Business
Bank of Uganda Launches Gold Purchase Pilot to Boost Reserves and Tackle Illicit Trade
The Bank of Uganda (BOU) has unveiled a pilot program to purchase locally mined gold in a move aimed at diversifying the country’s foreign reserves and curbing rampant illicit trade in the precious mineral.
The initiative, announced this week, comes at a time when Uganda’s gold industry—responsible for 44% of the nation’s total exports—is under pressure from porous borders, weak oversight, and widespread smuggling. According to the Financial Intelligence Authority (FIA), the sector remains highly vulnerable to money laundering due to its reliance on informal, artisanal mining.
“We are only going to buy gold that is mined locally,” said BOU Governor Michael Atingi-Ego. “The chain of traceability is what we are putting in place.”
In April, the central bank issued a tender for a one-year framework arrangement with gold suppliers and refineries, which may be extended. Under the program:
- All gold must be delivered to a domestic refinery selected by the BOU.
- Payments will be made in Ugandan shillings within 30 days of delivery and invoice submission.
- The pilot will run for two to three years before a full-scale rollout is considered.
Officials argue the system will provide a more transparent supply chain, integrating artisanal miners into formal markets while strengthening Uganda’s reserves with an asset of growing global value.

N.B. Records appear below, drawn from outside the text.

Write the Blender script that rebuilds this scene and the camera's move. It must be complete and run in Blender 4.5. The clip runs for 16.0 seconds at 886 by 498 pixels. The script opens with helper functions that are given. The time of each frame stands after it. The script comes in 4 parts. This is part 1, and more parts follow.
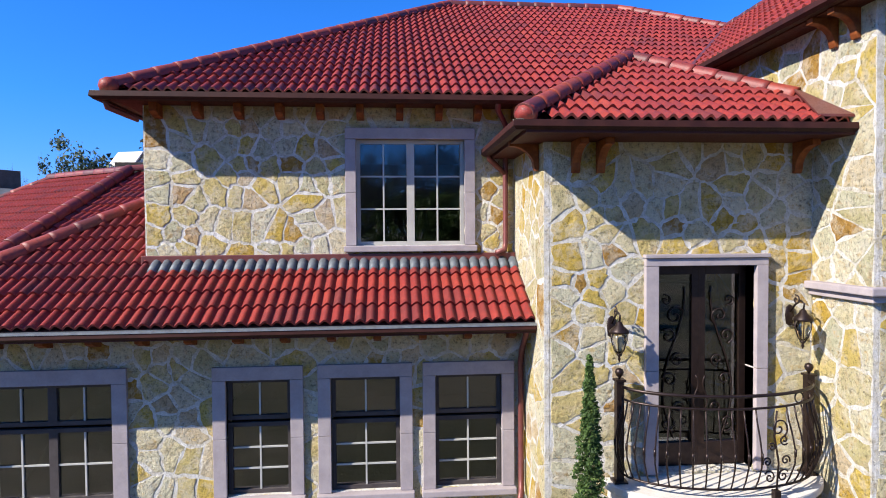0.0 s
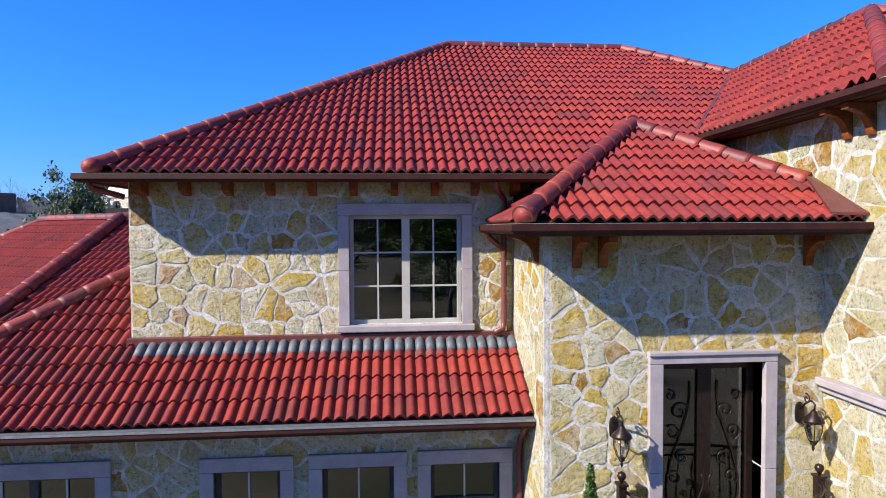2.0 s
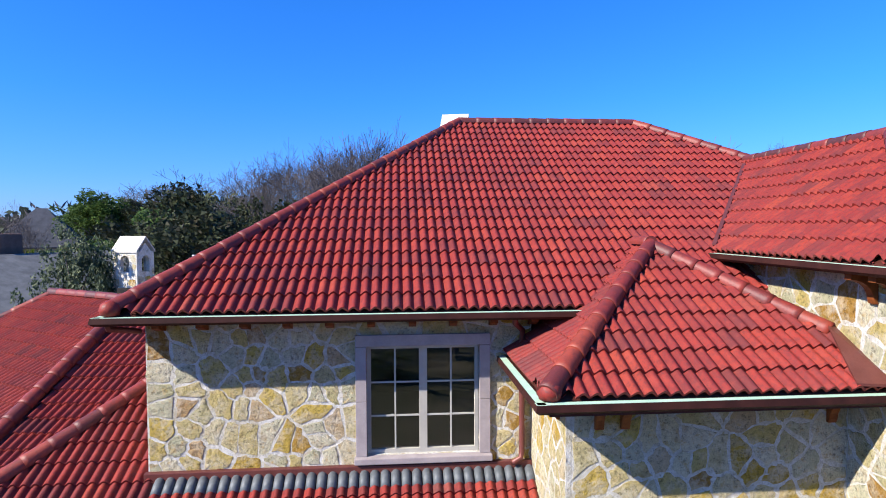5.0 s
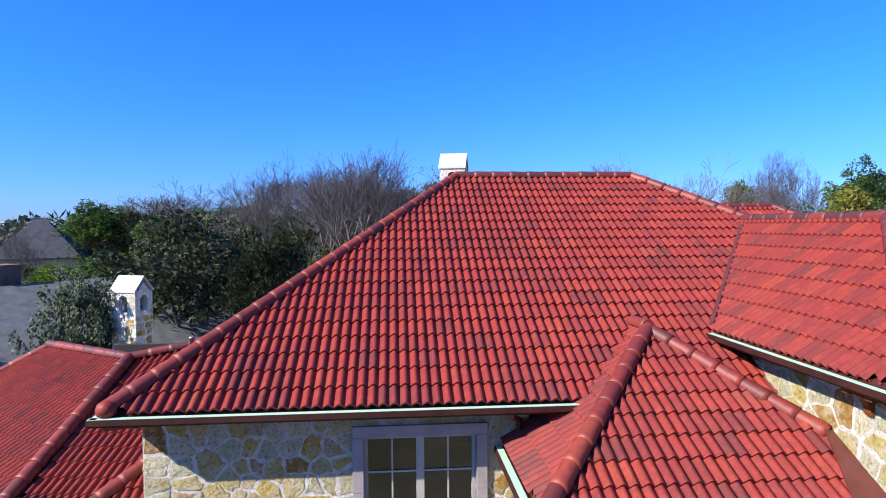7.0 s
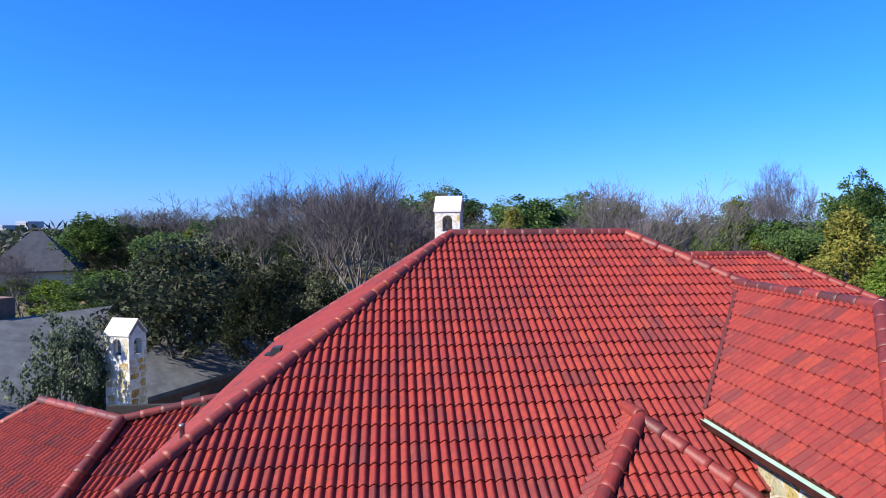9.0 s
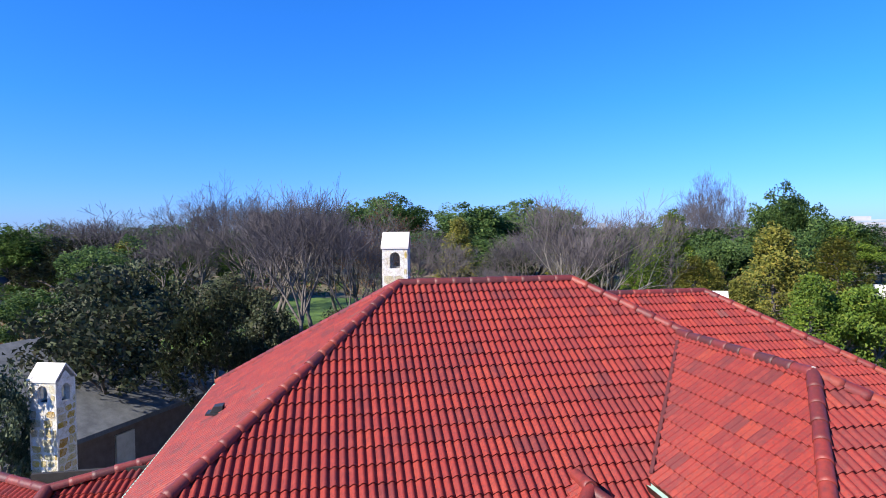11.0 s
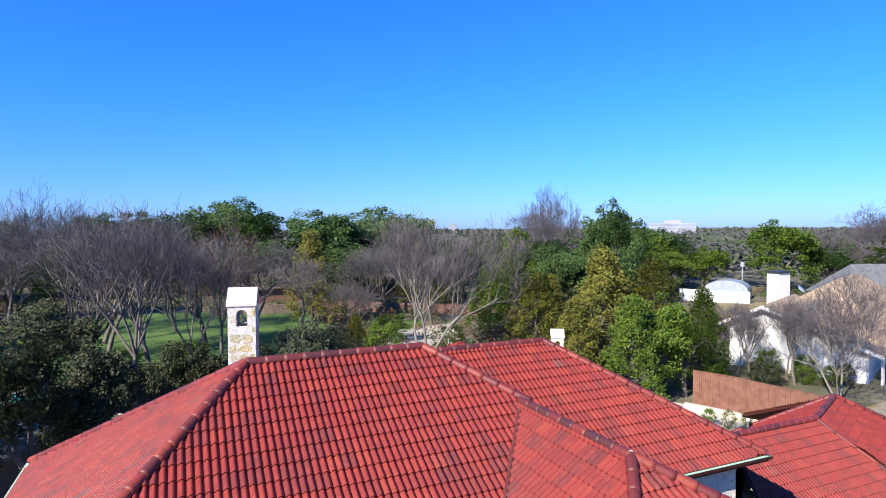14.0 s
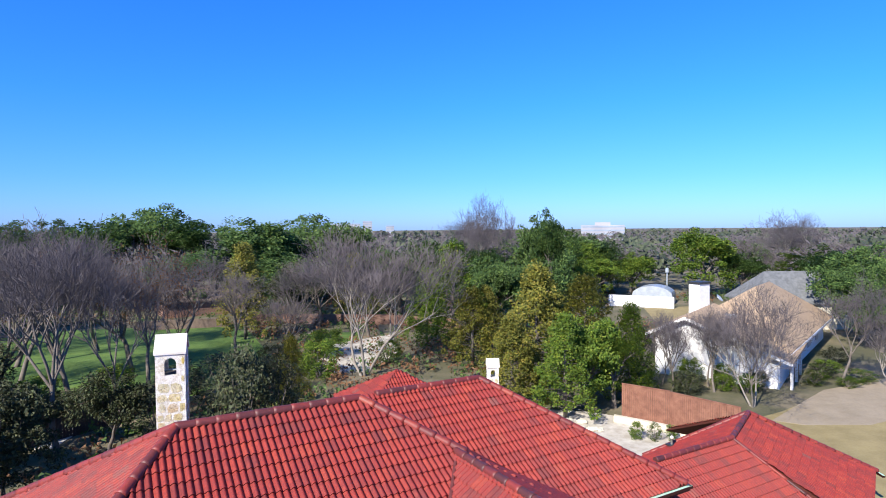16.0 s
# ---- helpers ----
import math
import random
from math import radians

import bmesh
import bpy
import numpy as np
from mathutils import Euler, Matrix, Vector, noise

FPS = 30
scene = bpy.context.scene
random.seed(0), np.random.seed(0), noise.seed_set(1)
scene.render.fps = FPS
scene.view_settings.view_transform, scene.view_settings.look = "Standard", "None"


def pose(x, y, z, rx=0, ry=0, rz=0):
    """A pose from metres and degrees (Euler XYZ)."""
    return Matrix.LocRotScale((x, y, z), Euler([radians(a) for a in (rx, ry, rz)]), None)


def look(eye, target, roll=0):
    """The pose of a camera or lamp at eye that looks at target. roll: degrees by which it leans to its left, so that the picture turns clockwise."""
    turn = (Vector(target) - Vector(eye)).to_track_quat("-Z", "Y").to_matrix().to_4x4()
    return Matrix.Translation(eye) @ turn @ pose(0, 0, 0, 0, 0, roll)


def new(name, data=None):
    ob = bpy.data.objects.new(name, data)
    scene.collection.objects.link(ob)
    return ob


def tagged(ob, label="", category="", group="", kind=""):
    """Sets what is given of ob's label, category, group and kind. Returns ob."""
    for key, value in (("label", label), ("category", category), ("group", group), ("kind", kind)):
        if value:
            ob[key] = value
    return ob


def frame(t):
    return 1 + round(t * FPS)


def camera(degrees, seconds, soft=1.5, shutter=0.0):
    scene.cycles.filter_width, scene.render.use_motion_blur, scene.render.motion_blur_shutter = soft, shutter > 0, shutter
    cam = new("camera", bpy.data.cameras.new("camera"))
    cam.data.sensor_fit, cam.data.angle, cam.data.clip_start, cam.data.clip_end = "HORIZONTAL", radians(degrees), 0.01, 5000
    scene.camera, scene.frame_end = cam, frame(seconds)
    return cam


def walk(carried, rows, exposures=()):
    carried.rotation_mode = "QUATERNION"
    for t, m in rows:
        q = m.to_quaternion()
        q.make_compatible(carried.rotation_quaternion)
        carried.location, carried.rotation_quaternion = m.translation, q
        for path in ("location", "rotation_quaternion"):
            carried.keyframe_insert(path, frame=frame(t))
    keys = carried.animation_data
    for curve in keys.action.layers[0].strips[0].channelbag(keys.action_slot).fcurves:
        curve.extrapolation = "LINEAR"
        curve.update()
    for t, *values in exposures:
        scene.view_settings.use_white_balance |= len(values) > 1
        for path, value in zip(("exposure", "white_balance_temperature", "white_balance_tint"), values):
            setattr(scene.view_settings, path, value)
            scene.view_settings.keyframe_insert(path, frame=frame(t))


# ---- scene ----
cam = camera(73.37, 16.0, soft=1.0)
# seconds, x, y, z, yaw, pitch, lean
PATH = [
    (0, -0.734, -0.210, 5.168, -4.82, -1.65, -0.41),
    (0.5, -0.707, -0.135, 5.425, -4.85, -1.77, -0.44),
    (1, -0.641, -0.057, 5.692, -4.78, -1.85, -0.42),
    (1.5, -0.592, 0.039, 6.003, -4.69, -1.92, -0.37),
    (2, -0.630, 0.109, 6.308, -4.69, -1.98, -0.33),
    (2.5, -0.712, 0.147, 6.630, -4.83, -2.03, -0.26),
    (3, -0.769, 0.171, 6.940, -4.81, -2.07, -0.21),
    (3.5, -0.809, 0.193, 7.242, -4.67, -2.09, -0.15),
    (4, -0.843, 0.239, 7.539, -4.61, -2.12, -0.15),
    (6.5, -0.842, 0.233, 9.064, -4.60, -2.25, -0.38),
    (7, -0.794, 0.285, 9.380, -4.62, -2.18, -0.37),
    (7.5, -0.751, 0.317, 9.708, -4.58, -2.11, -0.36),
    (8, -0.712, 0.324, 10.030, -4.57, -2.07, -0.35),
    (8.5, -0.677, 0.337, 10.353, -4.47, -2.00, -0.36),
    (11, -0.715, 0.548, 11.737, -10.03, -1.84, -0.60),
    (11.5, -0.727, 0.553, 11.993, -11.69, -1.86, -0.57),
    (12, -0.724, 0.549, 12.260, -13.51, -1.88, -0.48),
    (12.5, -0.742, 0.542, 12.546, -15.87, -1.92, -0.40),
    (13, -0.720, 0.538, 12.848, -18.60, -1.98, -0.33),
    (13.5, -0.663, 0.532, 13.142, -21.58, -2.04, -0.28),
    (14, -0.647, 0.519, 13.441, -23.98, -2.07, -0.28),
    (14.5, -0.670, 0.496, 13.750, -25.44, -2.06, -0.30),
    (15, -0.671, 0.497, 14.053, -26.50, -2.03, -0.33),
    (15.5, -0.673, 0.478, 14.359, -28.12, -1.99, -0.38),
    (16, -0.658, 0.413, 14.665, -30.04, -1.98, -0.46),
]
walk(cam, [(t, pose(x, y, z, 90, 0, w) @ pose(0, 0, 0, p, 0, 0) @ pose(0, 0, 0, 0, 0, r)) for t, x, y, z, w, p, r in PATH])

# ---- world, sun ----
SUN_TO = Vector((-1.48, -0.67, 1.15)).normalized()
world = bpy.data.worlds.new("world")
scene.world = world
world.use_nodes = True
wn, wl = world.node_tree.nodes, world.node_tree.links
wn.clear()
sky = wn.new("ShaderNodeTexSky")
sky.sky_type = 'NISHITA'
sky.sun_disc = False
sky.sun_elevation = math.asin(SUN_TO.z)
sky.sun_rotation = math.atan2(SUN_TO.x, SUN_TO.y)
sky.altitude = 200
sky.air_density = 1.0
sky.dust_density = 0.4
sky.ozone_density = 3.0
tint = wn.new("ShaderNodeMix")
tint.data_type, tint.blend_type = 'RGBA', 'MULTIPLY'
tint.inputs[0].default_value = 1.0
# the camera's colour rendering of the sky: paler at the horizon, deeper overhead
where = wn.new("ShaderNodeTexCoord")
height = wn.new("ShaderNodeSeparateXYZ")
depth = wn.new("ShaderNodeValToRGB")
stops = depth.color_ramp.elements
stops[0].position, stops[0].color = 0.0, (0.215, 0.345, 0.80, 1)
stops[1].position, stops[1].color = 0.2, (0.105, 0.372, 0.85, 1)
low_sky = stops.new(0.08)
low_sky.color = (0.155, 0.345, 0.82, 1)
high = stops.new(0.55)
high.color = (0.068, 0.400, 0.85, 1)
wl.new(where.outputs["Generated"], height.inputs[0])
wl.new(height.outputs["Z"], depth.inputs[0])
wl.new(depth.outputs[0], tint.inputs[7])
bg = wn.new("ShaderNodeBackground")
bg.inputs["Strength"].default_value = 0.146
wo = wn.new("ShaderNodeOutputWorld")
wl.new(sky.outputs[0], tint.inputs[6])
wl.new(tint.outputs[2], bg.inputs["Color"])
wl.new(bg.outputs[0], wo.inputs["Surface"])
sun = new("sun", bpy.data.lights.new("sun", "SUN"))
sun.data.energy = 5.0
sun.data.angle = radians(0.53)
sun.data.color = (1.0, 0.93, 0.82)
sun.matrix_world = look(SUN_TO * 60, (0, 0, 0))
scene.view_settings.exposure = 1.06


# ---- materials ----
def mat(name, build):
    m = bpy.data.materials.new(name)
    m.use_nodes = True
    n, l = m.node_tree.nodes, m.node_tree.links
    build(n, l, n["Principled BSDF"])
    return m


def noise_node(n, l, scale, detail=5.0, rough=0.6, vec=None):
    t = n.new("ShaderNodeTexNoise")
    t.inputs["Scale"].default_value, t.inputs["Detail"].default_value, t.inputs["Roughness"].default_value = scale, detail, rough
    if vec is None:
        g = n.new("ShaderNodeNewGeometry")
        vec = g.outputs["Position"]
    l.new(vec, t.inputs["Vector"])
    return t.outputs["Fac"]


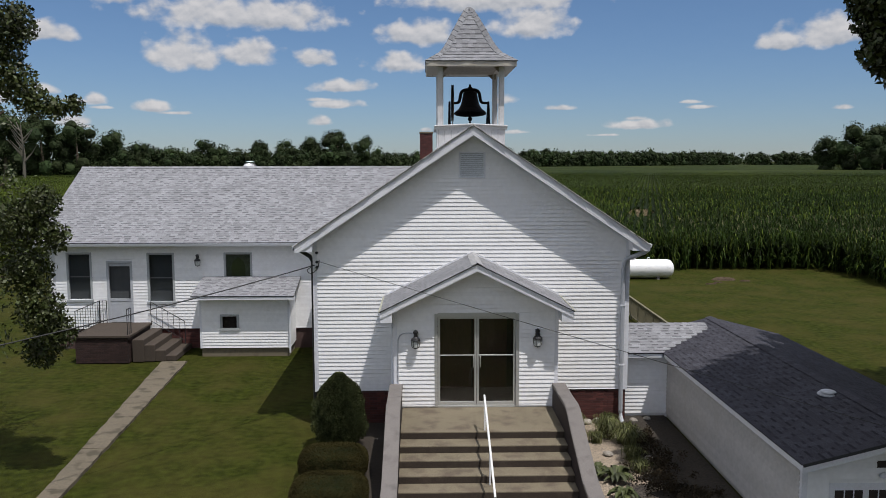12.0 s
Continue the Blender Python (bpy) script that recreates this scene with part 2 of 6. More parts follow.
SHINGLE_SHADED_BAND = surface("old_shingle_band", (0.03, 0.03, 0.036), 0.95, grain=(110, 0.5), bump=(150, 0.003), vary=0.2, spec=0.1)
SHINGLE_BAND = surface("dark_shingle_band", (0.125, 0.125, 0.135), 0.9, grain=(130, 0.5), bump=(150, 0.002), vary=0.2, spec=0.25)
ROOFFELT = surface("roof_underlay", (0.05, 0.05, 0.055), 0.9, grain=(40, 0.2))
IRON = surface("black_cast_iron", (0.008, 0.008, 0.009), 0.5, grain=(30, 0.3), stain=(9, 0.3, (0.02, 0.013, 0.01)), bump=(70, 0.0012), spec=0.07)
ALU = surface("mill_aluminium", (0.78, 0.78, 0.79), 0.35, 0.35, grain=(30, 0.06), stain=(9, 0.2, (0.4, 0.4, 0.4)))
TANKWHITE = surface("white_tank_paint", (0.78, 0.78, 0.77), 0.4, grain=(12, 0.04), stain=(4.5, 0.5, (0.30, 0.30, 0.27), (0.58, 0.78)), stretch=(0.4, 1, 1.6))
BRICK = surface("red_brick", (0.082, 0.025, 0.021), 0.85, grain=(60, 0.3), bump=(90, 0.003), vary=0.35, stain=(9, 0.3, (0.07, 0.03, 0.03)))
DARKBRICK = surface("sooty_brown_brick", (0.030, 0.014, 0.011), 0.85, grain=(60, 0.3), bump=(90, 0.003), vary=0.35)
MORTAR = surface("brick_mortar", (0.075, 0.045, 0.04), 0.95, grain=(80, 0.25))
CONCRETE = surface("worn_concrete", (0.165, 0.138, 0.093), 0.9, grain=(45, 0.22), stain=(2.6, 0.75, (0.085, 0.062, 0.045), (0.48, 0.68)), bump=(60, 0.003))
RISER = surface("dark_stained_riser", (0.038, 0.027, 0.019), 0.9, grain=(40, 0.25), stain=(3, 0.4, (0.10, 0.075, 0.055)))
PORCHSTONE = surface("dark_porch_stone", (0.056, 0.042, 0.031), 0.9, grain=(30, 0.25), stain=(3, 0.5, (0.04, 0.03, 0.025)), bump=(40, 0.004))
CONCRETE_GREY = surface("grey_concrete_cap", (0.165, 0.15, 0.14), 0.9, grain=(45, 0.14), stain=(3.0, 0.6, (0.09, 0.08, 0.075)), bump=(60, 0.003))
DARKSTONE = surface("dark_painted_block", (0.020, 0.012, 0.011), 0.85, grain=(30, 0.25), stain=(4, 0.4, (0.035, 0.021, 0.019)), bump=(40, 0.004))
BRONZE = surface("mill_door_frame", (0.50, 0.50, 0.48), 0.35, 0.4, grain=(30, 0.06))
# unlit insides and openings have their shade in this near-black colour
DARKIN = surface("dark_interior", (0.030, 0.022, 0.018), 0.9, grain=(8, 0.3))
REDWOOD = surface("red_brown_inner_door", (0.060, 0.022, 0.014), 0.6, grain=(14, 0.3), stretch=(4, 4, 0.5))
CURTAIN = surface("grey_curtain", (0.06, 0.065, 0.068), 0.9, grain=(40, 0.15), stretch=(6, 6, 0.4))
# greyed white siding: the garage side wall's shade is in the base colour
SHADESIDING = surface("chalky_old_siding", (0.45, 0.435, 0.415), 0.65, grain=(9, 0.08), stain=(2.2, 0.35, (0.36, 0.33, 0.28)), bump=(40, 0.001), vary=0.05)
GLASS = clear_glass("window_glass")
SCREEN = clear_glass("screened_window_glass", (0.75, 0.78, 0.8), 1.14)
WROUGHT = surface("black_wrought_iron", (0.015, 0.015, 0.016), 0.5, grain=(40, 0.2))
WHITEPIPE = surface("white_pipe_paint", (0.78, 0.78, 0.77), 0.4, grain=(30, 0.05))
TIMBER = surface("weathered_timber", (0.16, 0.145, 0.09), 0.85, grain=(18, 0.25), bump=(40, 0.002), stretch=(1, 1, 6))
CABLE = surface("black_cable", (0.02, 0.02, 0.02), 0.6, grain=(30, 0.1))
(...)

However, industry experts caution that without deeper reforms, the initiative risks falling short of its goals. Bwesigye Binyina, Executive Director of the Africa Centre for Energy and Mineral Policy, noted that most refineries operate on a “know your customer” (KYC) basis, which primarily engages middlemen rather than the miners themselves.
“The actual individuals delivering the gold are typically middlemen, not the miners themselves,” Binyina explained. “This creates a situation where a refiner might produce a tonne of gold, but only a portion can be traced.”
Such gaps, he warned, could leave the central bank vulnerable to international scrutiny, with gold potentially classified as “contaminated” under global traceability standards.
The FIA has also raised concerns about compliance in the sector. Of Uganda’s 77 licensed precious metals dealers, only 34 are registered with the authority. According to Benjamin Wesonga, an anti-money laundering specialist at the FIA, enforcement remains minimal.
“Despite the laws in place, no cases involving precious metals dealers have been prosecuted in court,” Wesonga revealed, highlighting a lack of deterrence against illegal trade.
The central bank’s gold-buying initiative represents both an economic opportunity and a governance challenge. While it could strengthen Uganda’s financial position and integrate artisanal miners into the formal economy, experts stress that without robust regulation and transparency mechanisms, the country risks undermining its credibility in international markets.
For now, the launch of the pilot underscores a new chapter in Uganda’s resource management—one that seeks to balance the promise of gold with the responsibility of ensuring it fuels sustainable, legitimate growth.